## Available data
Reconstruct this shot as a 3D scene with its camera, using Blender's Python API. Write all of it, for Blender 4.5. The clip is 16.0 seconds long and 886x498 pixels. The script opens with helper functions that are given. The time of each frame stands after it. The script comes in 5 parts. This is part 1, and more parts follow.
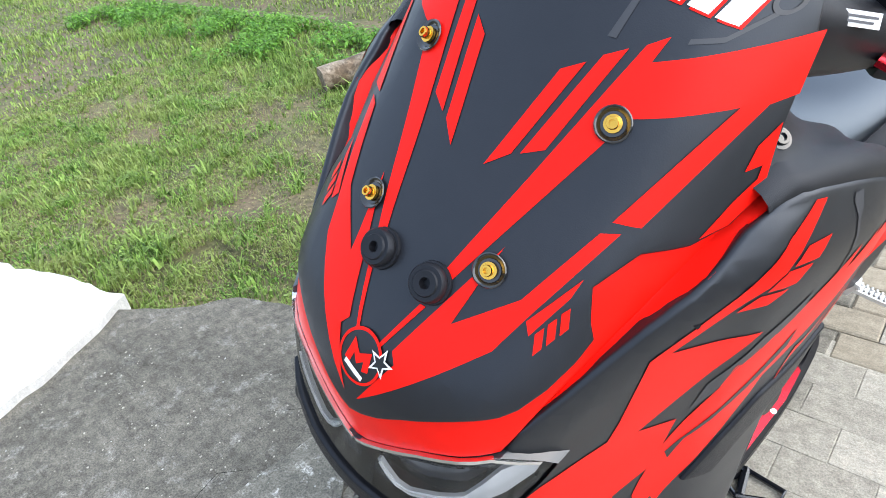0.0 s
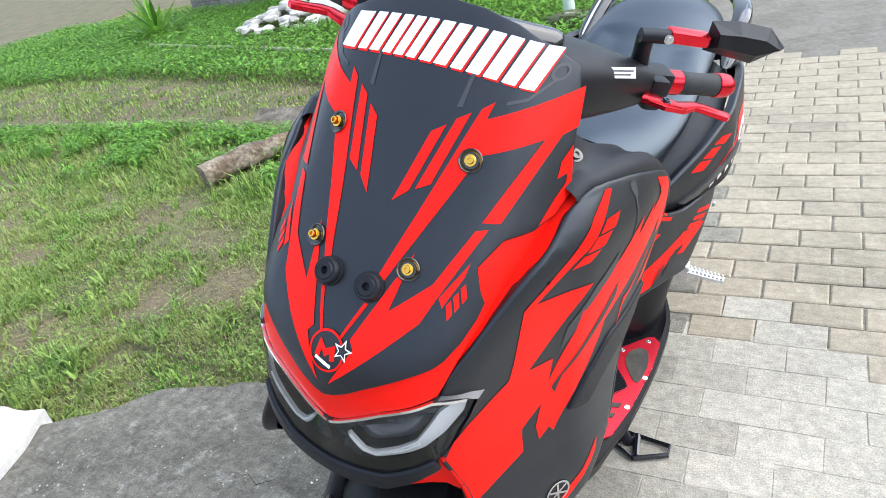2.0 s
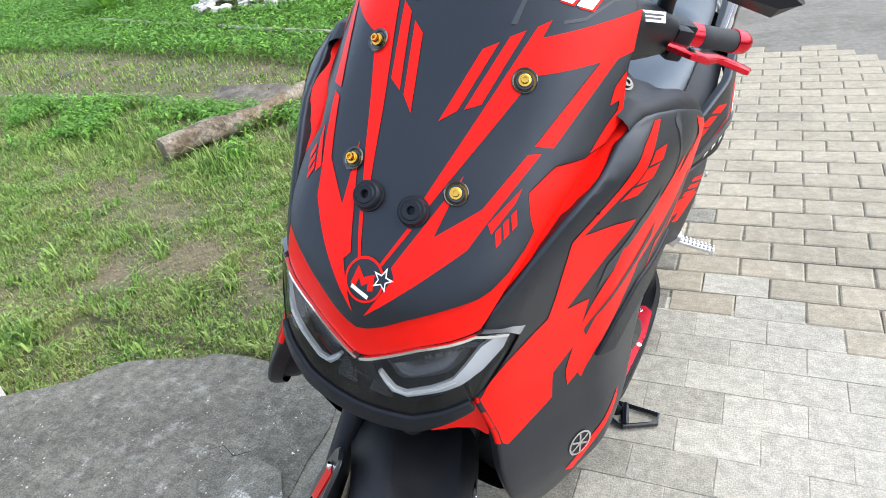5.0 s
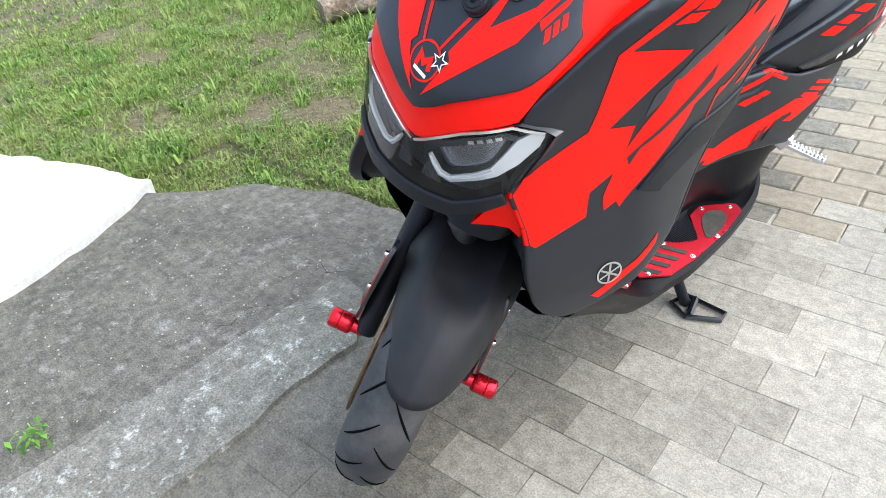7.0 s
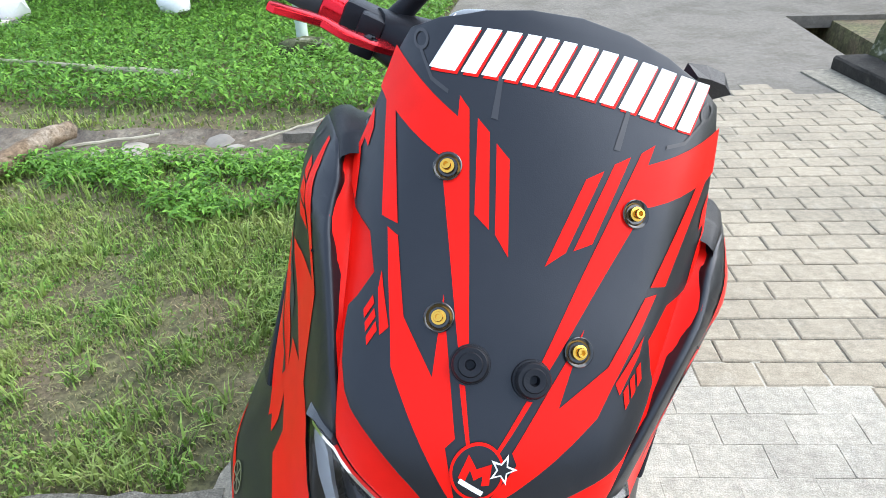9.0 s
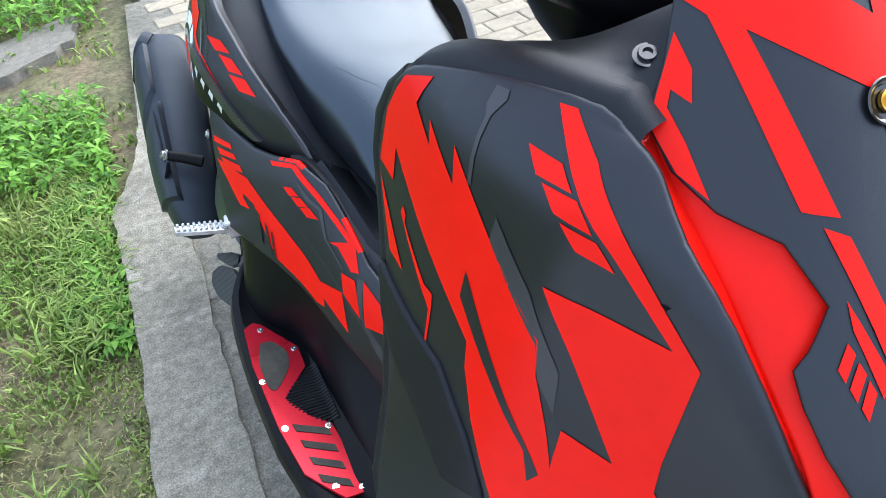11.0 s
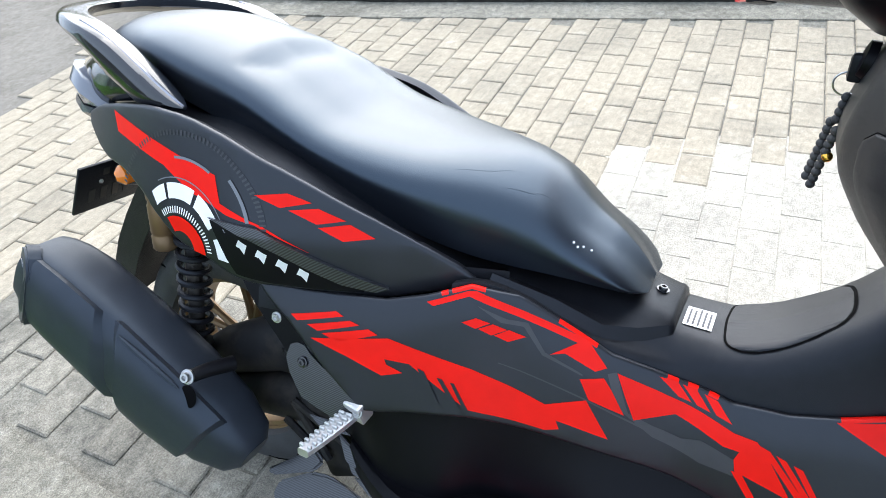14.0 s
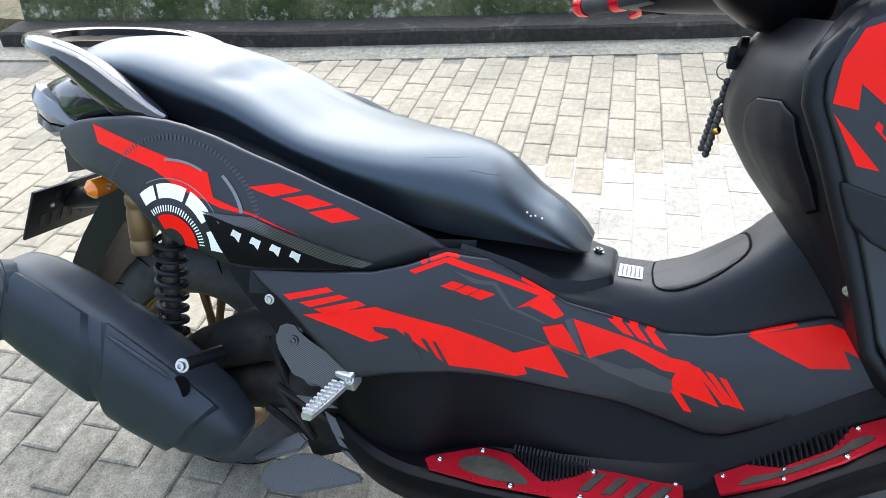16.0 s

## Work instructions
Reproduce every line above as written, skipping pictures.

## Reply
Reconstruct this shot as a 3D scene with its camera, using Blender's Python API. Write all of it, for Blender 4.5. The clip is 16.0 seconds long and 886x498 pixels. The script opens with helper functions that are given. The time of each frame stands after it. The script comes in 5 parts. This is part 1, and more parts follow.
0.0 s
2.0 s
5.0 s
7.0 s
9.0 s
11.0 s
14.0 s
16.0 s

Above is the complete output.